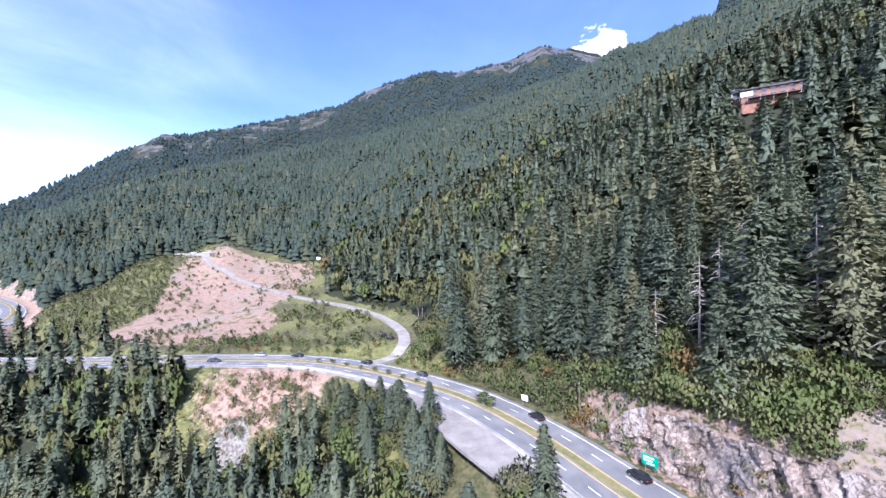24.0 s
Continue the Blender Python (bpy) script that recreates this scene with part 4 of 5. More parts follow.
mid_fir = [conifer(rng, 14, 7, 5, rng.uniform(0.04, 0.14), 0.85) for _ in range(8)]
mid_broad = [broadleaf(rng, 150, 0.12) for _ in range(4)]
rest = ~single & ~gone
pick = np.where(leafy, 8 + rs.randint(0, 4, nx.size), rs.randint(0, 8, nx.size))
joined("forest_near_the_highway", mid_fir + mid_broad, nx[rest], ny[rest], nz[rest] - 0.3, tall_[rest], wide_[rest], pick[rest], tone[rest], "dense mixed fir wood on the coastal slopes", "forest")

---

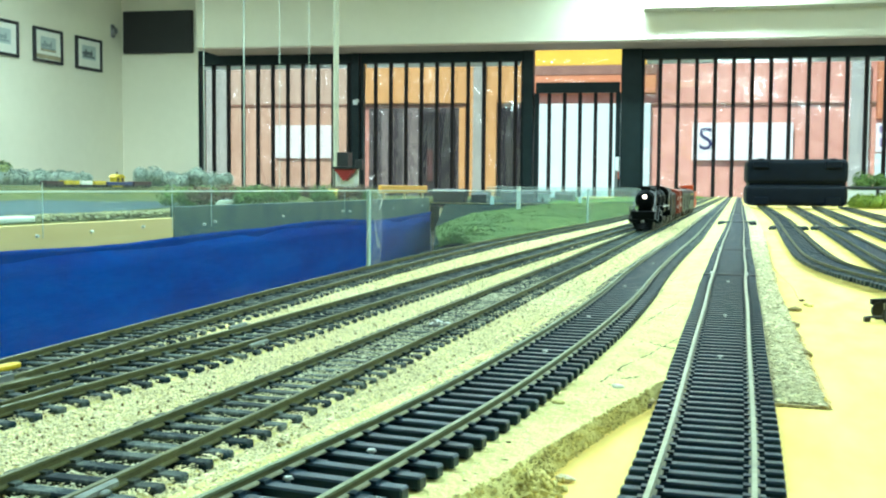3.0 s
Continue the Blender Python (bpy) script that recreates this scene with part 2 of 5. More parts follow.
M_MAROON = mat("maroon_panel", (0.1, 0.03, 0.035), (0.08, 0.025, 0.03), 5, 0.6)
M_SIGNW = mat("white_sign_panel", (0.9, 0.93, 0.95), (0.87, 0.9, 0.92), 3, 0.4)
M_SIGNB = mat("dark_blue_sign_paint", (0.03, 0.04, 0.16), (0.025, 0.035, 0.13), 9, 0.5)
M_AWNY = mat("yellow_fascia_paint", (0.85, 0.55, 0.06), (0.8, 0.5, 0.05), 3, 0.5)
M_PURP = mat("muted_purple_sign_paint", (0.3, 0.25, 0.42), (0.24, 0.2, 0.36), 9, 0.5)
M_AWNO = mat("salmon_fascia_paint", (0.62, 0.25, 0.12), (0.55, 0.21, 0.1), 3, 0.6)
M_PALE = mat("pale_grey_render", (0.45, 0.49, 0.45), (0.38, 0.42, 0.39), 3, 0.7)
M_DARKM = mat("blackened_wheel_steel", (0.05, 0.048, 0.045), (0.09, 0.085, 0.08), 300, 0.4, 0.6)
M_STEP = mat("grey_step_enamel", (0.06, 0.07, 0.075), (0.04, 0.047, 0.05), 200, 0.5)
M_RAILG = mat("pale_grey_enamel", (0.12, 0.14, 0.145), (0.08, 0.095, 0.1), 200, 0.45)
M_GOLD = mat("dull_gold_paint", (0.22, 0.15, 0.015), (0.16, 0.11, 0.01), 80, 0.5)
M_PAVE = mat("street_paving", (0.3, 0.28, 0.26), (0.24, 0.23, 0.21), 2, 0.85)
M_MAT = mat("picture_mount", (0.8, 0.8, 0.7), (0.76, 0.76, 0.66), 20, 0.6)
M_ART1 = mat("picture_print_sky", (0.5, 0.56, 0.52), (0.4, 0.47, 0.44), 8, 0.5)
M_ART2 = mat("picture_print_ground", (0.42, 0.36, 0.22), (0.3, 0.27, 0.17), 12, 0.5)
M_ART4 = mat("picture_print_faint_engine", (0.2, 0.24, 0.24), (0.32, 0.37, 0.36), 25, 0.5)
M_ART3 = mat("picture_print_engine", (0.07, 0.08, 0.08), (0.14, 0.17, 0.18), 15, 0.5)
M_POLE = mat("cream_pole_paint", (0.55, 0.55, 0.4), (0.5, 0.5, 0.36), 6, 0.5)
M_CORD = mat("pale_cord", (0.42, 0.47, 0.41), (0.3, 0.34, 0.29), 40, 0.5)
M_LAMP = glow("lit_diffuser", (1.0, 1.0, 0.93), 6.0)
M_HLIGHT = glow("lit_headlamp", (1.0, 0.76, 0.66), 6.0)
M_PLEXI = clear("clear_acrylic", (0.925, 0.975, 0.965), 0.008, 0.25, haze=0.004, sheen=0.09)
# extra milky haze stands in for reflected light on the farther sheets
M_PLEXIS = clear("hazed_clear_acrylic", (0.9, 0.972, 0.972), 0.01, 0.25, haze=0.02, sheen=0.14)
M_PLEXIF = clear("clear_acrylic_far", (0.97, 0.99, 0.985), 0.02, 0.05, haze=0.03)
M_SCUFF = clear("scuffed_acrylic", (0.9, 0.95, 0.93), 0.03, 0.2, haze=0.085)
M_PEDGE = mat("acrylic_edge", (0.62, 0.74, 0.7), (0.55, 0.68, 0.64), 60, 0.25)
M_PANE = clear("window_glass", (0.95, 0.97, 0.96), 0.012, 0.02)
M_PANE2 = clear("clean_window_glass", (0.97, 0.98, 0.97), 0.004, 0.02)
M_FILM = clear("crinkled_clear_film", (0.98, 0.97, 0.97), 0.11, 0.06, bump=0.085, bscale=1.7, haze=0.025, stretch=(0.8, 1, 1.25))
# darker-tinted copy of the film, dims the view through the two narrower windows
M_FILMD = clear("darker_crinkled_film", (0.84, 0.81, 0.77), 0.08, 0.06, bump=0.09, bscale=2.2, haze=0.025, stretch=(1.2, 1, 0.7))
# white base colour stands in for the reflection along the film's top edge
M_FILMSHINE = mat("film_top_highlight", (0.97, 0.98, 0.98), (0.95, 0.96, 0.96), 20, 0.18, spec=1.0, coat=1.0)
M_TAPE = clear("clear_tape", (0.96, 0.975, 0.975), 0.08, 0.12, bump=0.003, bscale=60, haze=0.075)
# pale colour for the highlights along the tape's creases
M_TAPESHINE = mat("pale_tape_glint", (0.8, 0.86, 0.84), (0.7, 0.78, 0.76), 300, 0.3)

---

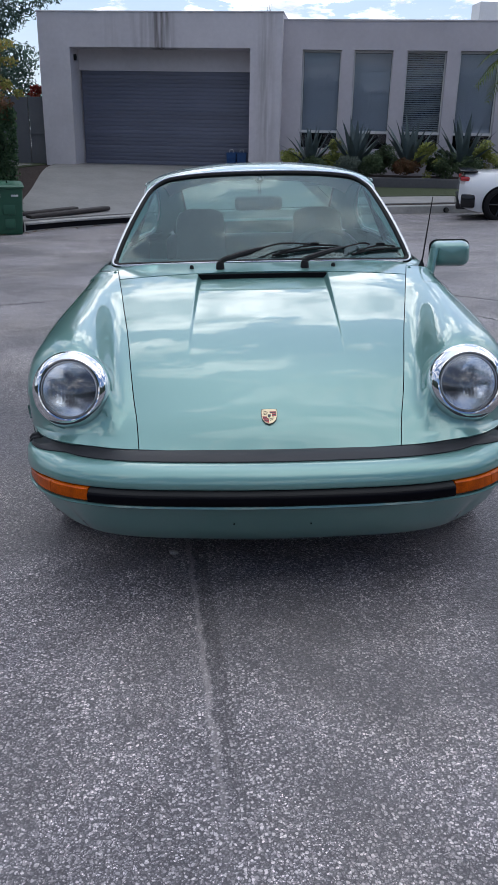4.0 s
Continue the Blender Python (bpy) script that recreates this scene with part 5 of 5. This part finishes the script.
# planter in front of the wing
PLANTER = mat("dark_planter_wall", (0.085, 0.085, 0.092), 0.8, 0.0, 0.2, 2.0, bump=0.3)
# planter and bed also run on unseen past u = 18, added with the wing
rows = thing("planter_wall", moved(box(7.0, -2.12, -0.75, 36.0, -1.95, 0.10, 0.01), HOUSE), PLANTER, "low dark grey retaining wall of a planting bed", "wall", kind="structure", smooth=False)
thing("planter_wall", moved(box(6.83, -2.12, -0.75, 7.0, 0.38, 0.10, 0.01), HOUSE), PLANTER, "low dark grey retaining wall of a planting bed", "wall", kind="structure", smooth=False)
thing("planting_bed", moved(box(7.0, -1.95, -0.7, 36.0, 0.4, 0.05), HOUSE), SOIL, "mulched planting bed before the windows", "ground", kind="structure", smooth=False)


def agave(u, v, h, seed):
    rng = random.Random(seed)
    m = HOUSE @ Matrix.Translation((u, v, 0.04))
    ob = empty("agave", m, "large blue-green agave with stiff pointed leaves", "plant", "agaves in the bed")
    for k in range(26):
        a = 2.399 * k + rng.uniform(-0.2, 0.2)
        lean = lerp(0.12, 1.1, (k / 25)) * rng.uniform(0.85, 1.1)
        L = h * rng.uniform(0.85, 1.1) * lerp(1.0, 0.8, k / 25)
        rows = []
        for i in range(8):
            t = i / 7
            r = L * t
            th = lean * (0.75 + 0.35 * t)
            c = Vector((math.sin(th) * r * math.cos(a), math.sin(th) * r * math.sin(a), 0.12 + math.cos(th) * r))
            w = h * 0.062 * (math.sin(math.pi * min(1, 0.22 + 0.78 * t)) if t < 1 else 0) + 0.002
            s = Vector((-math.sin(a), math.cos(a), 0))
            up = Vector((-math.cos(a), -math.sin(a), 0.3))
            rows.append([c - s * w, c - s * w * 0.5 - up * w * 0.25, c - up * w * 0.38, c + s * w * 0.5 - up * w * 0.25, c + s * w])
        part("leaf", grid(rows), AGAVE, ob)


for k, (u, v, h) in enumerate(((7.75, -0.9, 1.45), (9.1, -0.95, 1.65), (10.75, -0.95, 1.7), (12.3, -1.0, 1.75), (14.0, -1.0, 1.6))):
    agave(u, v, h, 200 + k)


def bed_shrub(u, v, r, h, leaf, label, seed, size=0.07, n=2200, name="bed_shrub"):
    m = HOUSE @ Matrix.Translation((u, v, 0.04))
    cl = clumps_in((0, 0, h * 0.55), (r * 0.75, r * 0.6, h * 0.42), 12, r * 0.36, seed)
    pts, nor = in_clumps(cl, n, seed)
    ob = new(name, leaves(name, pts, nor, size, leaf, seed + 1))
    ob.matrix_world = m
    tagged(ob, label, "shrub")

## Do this
Exactly and exclusively, reproduce the lines that start at the line containing "4 of 5. More parts follow." and end at the line containing "nx[rest], ny[rest], nz[rest]", inclusive of both.

## Correct output
Continue the Blender Python (bpy) script that recreates this scene with part 4 of 5. More parts follow.
mid_fir = [conifer(rng, 14, 7, 5, rng.uniform(0.04, 0.14), 0.85) for _ in range(8)]
mid_broad = [broadleaf(rng, 150, 0.12) for _ in range(4)]
rest = ~single & ~gone
pick = np.where(leafy, 8 + rs.randint(0, 4, nx.size), rs.randint(0, 8, nx.size))
joined("forest_near_the_highway", mid_fir + mid_broad, nx[rest], ny[rest], nz[rest] - 0.3, tall_[rest], wide_[rest], pick[rest], tone[rest], "dense mixed fir wood on the coastal slopes", "forest")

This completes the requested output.